Data section:

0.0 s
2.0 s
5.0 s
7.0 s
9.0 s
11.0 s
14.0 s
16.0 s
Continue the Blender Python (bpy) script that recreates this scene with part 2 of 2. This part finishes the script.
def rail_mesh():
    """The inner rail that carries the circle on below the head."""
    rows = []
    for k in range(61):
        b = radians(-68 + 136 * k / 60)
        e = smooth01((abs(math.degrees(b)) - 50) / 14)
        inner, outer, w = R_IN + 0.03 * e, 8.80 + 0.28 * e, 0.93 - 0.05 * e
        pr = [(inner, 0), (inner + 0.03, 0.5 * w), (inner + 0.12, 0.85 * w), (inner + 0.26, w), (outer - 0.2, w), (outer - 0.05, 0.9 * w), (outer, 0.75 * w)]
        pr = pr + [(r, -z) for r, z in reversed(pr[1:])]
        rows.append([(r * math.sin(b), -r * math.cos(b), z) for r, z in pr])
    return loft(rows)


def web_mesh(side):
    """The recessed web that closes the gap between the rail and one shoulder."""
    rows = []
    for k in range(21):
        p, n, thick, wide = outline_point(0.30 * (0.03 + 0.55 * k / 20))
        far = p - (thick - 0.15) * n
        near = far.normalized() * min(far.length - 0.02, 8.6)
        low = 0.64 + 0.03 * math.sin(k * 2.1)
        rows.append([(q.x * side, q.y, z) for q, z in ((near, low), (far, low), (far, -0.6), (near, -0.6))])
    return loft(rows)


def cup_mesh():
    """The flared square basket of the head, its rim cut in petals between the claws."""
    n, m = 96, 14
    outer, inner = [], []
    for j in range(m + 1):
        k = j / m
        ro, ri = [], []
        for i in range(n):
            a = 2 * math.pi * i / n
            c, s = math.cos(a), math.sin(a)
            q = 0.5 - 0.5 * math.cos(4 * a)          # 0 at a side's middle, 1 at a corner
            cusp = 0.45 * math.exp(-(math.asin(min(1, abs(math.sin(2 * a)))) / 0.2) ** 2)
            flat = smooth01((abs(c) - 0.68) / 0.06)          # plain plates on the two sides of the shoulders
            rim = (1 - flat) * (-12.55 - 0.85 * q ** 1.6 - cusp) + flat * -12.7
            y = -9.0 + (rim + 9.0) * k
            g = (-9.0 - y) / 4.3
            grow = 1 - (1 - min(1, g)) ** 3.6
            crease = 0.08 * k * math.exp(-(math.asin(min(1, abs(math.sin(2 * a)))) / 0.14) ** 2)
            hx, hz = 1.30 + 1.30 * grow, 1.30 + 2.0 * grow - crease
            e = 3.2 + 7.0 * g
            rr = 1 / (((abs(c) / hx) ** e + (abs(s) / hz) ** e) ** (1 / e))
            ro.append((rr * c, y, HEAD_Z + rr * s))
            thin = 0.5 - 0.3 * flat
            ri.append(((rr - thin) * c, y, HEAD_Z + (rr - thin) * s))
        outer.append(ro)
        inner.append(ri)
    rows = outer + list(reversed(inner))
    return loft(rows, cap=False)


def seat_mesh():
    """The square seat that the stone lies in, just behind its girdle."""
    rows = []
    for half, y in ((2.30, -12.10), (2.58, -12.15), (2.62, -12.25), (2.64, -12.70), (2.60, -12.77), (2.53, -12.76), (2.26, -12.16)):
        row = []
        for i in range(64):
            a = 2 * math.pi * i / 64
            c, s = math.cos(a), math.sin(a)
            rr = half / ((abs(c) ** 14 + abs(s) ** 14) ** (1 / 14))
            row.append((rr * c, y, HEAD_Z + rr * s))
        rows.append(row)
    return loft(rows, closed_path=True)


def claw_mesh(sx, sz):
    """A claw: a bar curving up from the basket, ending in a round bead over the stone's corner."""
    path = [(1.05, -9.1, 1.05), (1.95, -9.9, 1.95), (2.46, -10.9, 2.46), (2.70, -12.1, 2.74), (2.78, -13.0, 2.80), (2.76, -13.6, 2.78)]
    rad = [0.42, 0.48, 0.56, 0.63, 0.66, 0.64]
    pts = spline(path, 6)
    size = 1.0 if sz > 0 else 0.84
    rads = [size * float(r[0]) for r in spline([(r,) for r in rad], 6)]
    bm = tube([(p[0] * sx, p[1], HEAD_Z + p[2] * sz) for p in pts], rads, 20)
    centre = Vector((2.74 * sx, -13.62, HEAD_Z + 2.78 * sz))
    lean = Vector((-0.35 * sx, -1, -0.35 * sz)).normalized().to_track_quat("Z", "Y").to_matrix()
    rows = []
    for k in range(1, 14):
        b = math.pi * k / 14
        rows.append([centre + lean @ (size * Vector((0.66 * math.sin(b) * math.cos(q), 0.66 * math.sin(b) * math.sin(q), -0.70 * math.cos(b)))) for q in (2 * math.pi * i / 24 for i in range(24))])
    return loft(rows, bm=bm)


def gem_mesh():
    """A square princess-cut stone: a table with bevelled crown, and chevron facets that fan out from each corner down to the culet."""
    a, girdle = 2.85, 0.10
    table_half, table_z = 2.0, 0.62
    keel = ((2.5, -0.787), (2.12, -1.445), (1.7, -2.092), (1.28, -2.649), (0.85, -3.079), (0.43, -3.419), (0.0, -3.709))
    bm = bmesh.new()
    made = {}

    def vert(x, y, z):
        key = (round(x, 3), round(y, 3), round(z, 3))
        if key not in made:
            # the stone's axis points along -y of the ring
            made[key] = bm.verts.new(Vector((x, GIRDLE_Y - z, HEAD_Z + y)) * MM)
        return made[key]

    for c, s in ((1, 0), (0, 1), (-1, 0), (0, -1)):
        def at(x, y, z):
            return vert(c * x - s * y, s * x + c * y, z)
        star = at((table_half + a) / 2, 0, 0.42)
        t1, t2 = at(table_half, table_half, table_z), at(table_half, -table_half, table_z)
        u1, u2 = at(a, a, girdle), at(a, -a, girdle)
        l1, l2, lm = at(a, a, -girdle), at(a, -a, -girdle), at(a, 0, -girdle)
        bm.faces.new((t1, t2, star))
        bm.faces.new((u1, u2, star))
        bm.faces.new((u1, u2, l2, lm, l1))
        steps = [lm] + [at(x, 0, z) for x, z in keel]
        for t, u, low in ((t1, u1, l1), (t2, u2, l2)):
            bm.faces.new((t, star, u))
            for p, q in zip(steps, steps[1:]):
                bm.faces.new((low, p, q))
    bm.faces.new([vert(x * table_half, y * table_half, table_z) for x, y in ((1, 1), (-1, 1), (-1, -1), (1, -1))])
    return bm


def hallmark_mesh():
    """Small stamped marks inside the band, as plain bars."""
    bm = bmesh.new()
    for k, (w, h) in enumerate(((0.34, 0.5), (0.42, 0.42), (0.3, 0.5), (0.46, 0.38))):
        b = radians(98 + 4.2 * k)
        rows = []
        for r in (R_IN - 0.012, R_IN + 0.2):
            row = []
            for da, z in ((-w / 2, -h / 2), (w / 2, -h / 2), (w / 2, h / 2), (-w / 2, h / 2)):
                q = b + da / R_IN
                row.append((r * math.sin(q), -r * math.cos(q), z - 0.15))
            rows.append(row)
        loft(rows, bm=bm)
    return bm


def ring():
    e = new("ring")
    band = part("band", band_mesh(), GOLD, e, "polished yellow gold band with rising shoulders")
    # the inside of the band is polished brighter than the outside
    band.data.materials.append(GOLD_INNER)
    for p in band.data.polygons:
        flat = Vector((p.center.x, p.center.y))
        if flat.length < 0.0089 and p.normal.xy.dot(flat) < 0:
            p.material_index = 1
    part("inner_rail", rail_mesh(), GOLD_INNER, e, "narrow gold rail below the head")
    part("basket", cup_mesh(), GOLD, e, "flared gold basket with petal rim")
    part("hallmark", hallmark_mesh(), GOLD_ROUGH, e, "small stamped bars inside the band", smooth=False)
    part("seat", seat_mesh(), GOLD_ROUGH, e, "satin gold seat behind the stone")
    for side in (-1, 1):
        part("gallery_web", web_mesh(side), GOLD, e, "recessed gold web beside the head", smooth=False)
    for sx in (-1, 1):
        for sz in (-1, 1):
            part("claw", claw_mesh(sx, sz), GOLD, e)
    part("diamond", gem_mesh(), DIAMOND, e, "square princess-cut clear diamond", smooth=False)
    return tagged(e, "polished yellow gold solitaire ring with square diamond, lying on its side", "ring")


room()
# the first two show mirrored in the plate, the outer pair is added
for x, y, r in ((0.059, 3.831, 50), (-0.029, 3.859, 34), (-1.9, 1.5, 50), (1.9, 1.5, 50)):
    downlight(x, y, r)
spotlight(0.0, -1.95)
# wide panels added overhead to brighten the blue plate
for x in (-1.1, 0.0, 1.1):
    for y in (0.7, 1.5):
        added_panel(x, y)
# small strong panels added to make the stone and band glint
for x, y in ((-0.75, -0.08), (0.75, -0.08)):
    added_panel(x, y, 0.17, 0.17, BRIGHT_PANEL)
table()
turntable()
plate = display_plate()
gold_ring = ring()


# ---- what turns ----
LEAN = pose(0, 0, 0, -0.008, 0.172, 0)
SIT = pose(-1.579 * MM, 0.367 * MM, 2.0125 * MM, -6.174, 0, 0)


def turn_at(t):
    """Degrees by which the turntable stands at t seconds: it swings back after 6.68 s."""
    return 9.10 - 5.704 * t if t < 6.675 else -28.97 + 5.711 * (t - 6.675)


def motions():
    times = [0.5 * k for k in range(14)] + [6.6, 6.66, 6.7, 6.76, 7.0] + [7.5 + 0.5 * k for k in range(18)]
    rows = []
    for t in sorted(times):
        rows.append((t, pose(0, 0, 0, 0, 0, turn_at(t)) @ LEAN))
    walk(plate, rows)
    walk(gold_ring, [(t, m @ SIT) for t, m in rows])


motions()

Required work: Using the listing above, pick out each line that contains the word "with", then copy it.

Final answer:
Continue the Blender Python (bpy) script that recreates this scene with part 2 of 2. This part finishes the script.
    """A square princess-cut stone: a table with bevelled crown, and chevron facets that fan out from each corner down to the culet."""
    band = part("band", band_mesh(), GOLD, e, "polished yellow gold band with rising shoulders")
    part("basket", cup_mesh(), GOLD, e, "flared gold basket with petal rim")
    return tagged(e, "polished yellow gold solitaire ring with square diamond, lying on its side", "ring")